C’est très facile de dire que nous ne sommes pas d’accord sur Inter­net. On peut mettre virtuel­le­ment 160 000 tentes devant le 16 rue de la Loi1. Mais tant que les gens ne descendent pas dans la rue, cela n’a pas d’effet direct. C’est amusant car si nous compa­rons ce qui se passe chez nous avec une contes­ta­tion dans les pays arabes, les évène­ments engrangent des effets inver­se­ment propor­tion­nels. Dans les pays arabes, c’est un creu­set qui démarre un peu sur les réseaux sociaux mais qui se propage à toute la société. S’engager là-bas, c’est affron­ter des évène­ments dramatiques.
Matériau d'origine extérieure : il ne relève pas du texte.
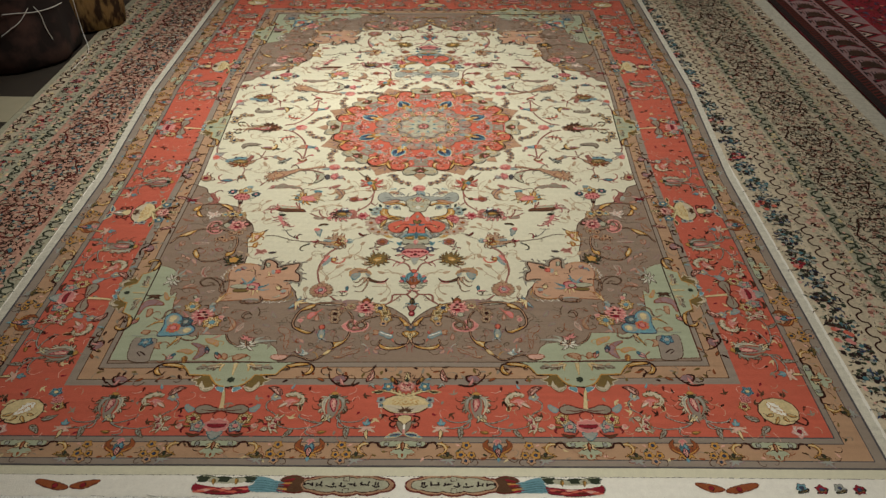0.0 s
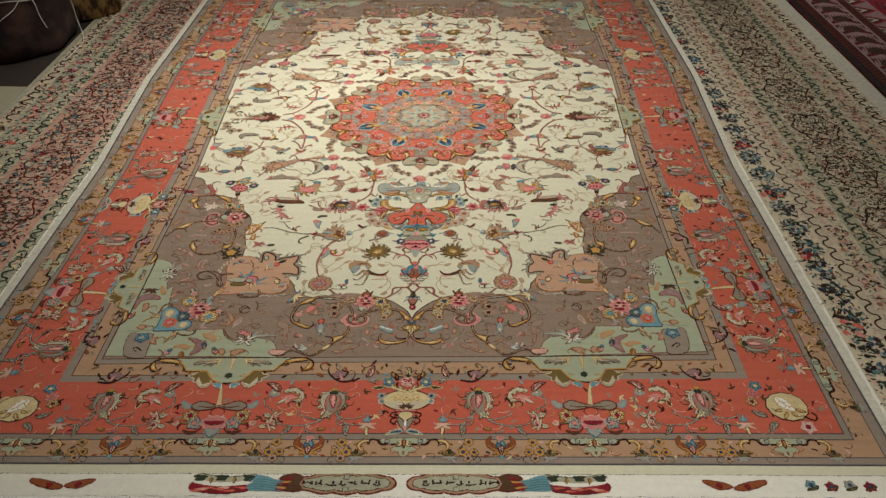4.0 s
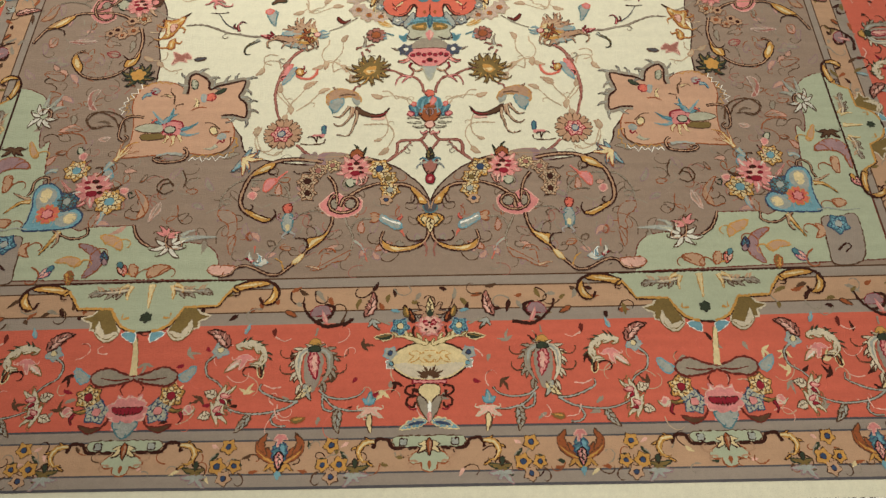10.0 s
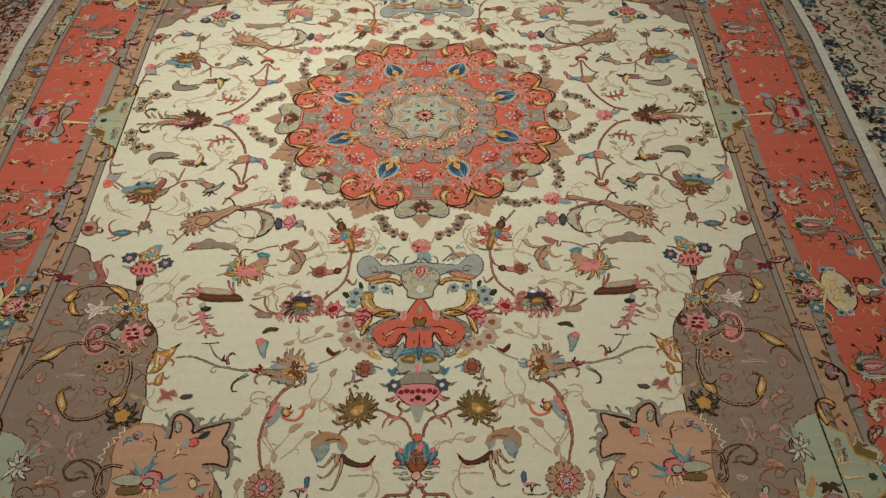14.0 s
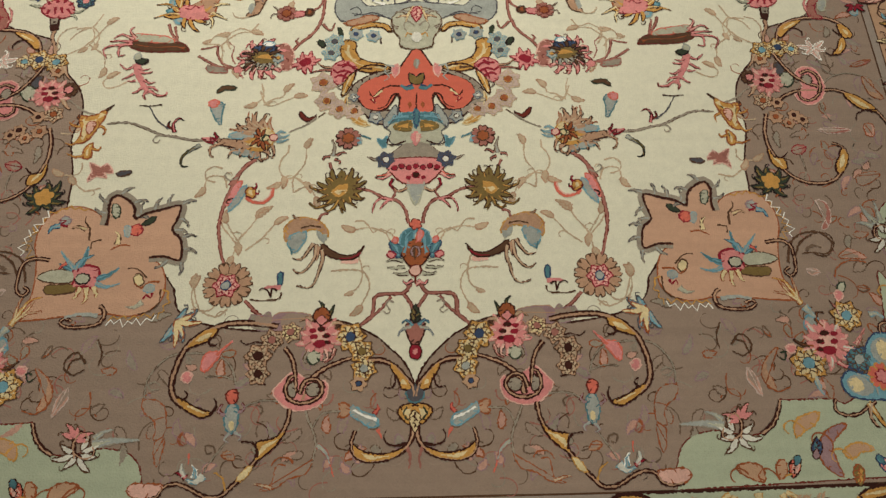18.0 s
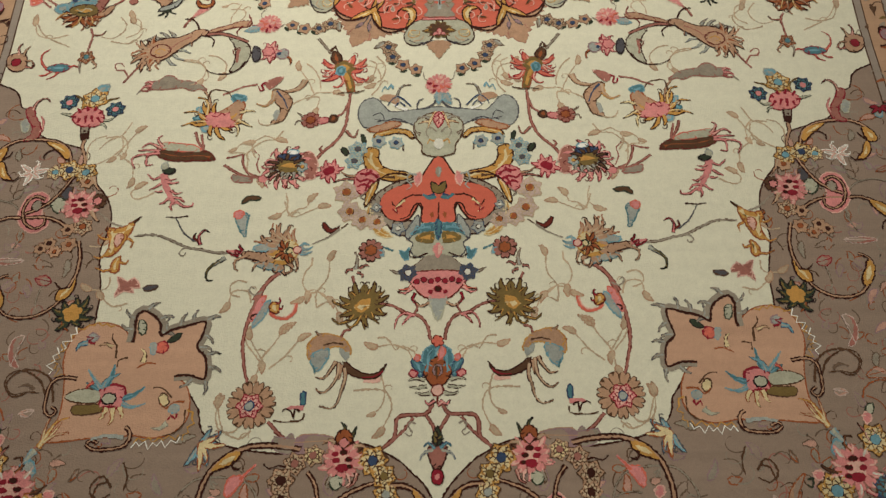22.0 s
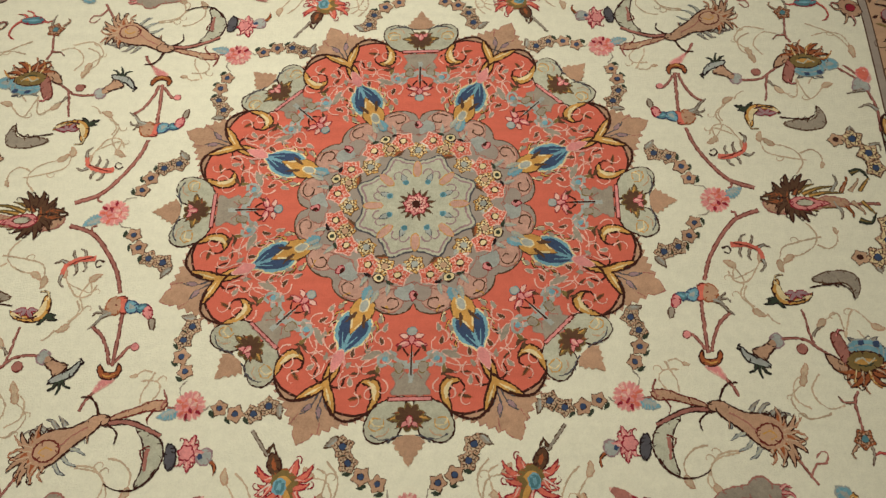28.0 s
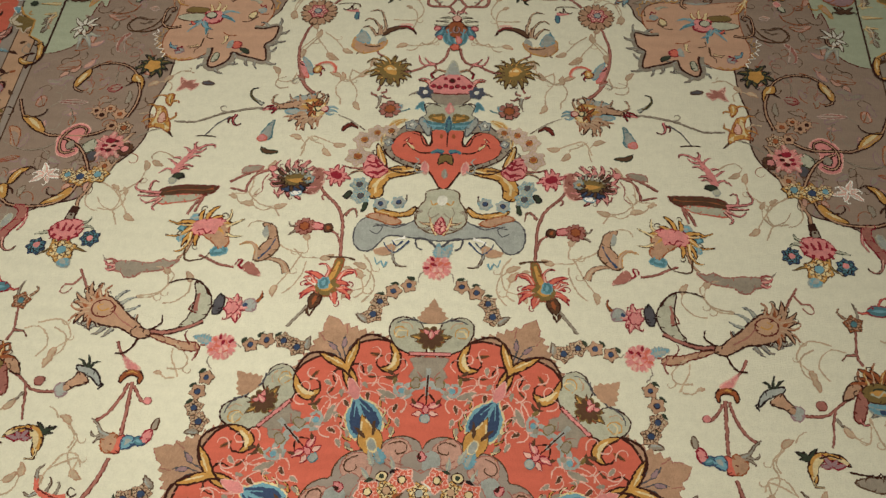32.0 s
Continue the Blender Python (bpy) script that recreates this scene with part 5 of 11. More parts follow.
d4("vine", vine([(0.233, 0.380), (0.219, 0.400), (0.205, 0.419)], 0.0055, "leafgrey", "umber", 0.0060) + claw([(0.206, 0.414), (0.200, 0.401), (0.193, 0.416)], 0.005, "umber", "brown") + stem([(0.164, 0.516), (0.166, 0.549), (0.168, 0.582), (0.173, 0.604)], 0.0058) + stem([(0.167, 0.538), (0.175, 0.561), (0.190, 0.570)], 0.0045) + stem([(0.171, 0.593), (0.178, 0.614), (0.192, 0.632), (0.206, 0.646), (0.218, 0.663)], 0.0060) + claw([(0.167, 0.601), (0.155, 0.616), (0.148, 0.611), (0.146, 0.598)], 0.0050, "stem", "umber") + claw([(0.204, 0.648), (0.212, 0.640), (0.207, 0.632)], 0.0050, "stem", "redline") + stem([(0.190, 0.570), (0.201, 0.579)], 0.004))
d4("pink_flower", put(rag_flower(0.017, "stem", "redline", "rust", 6, "redline"), 0.233, 0.576) + shape([(0.200, 0.572), (0.219, 0.573), (0.220, 0.584), (0.203, 0.581)], "pink", 3, "crimson", 0.0012) + shape([(0.184, 0.570), (0.196, 0.566), (0.199, 0.579), (0.188, 0.581)], "umber", 4, "brown", 0.0016) + claw([(0.245, 0.569), (0.255, 0.561), (0.259, 0.557)], 0.0032, "leafgrey", "umber") + claw([(0.246, 0.578), (0.256, 0.576), (0.261, 0.585)], 0.0032, "leafgrey", "umber"))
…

Ce sont des gens qui se battent contre les forces de l’ordre. Ce sont des lignes de citoyens contre des lignes de CRS. Ici, vous avez 160 000 personnes assises sur leur fauteuil qui se disent qu’elles ne sont pas d’accord et « Shame2 » sur le gouver­ne­ment. Et de 160 000 sur Inter­net, on passe à 30 000 personnes dans la rue sans message poli­tique parti­cu­lier à porter. Dans les pays arabes, la révo­lu­tion se ressent partout : dans les écoles, dans les cafés, dans les commerces, les univer­si­tés, dans tous les espaces où les gens peuvent faire commu­nauté. Les réseaux sociaux en font partie certai­ne­ment mais ce n’est pas l’essentiel.

 

  1. Cfr. http://​www​.camping16​.be, une initia­tive qui invite les inter­nautes à « camper » virtuel­le­ment devant le 16 rue de la Loi pour protes­ter pour la mise sur pied d’un gouvernement.
  2. « Honte » en anglais. « Shame » est égale­ment un mouve­ment initié par cinq jeunes qui a débou­ché sur une mani­fes­ta­tion le 23 janvier dernier à Bruxelles pour dénon­cer l’absence de gouver­ne­ment en Belgique.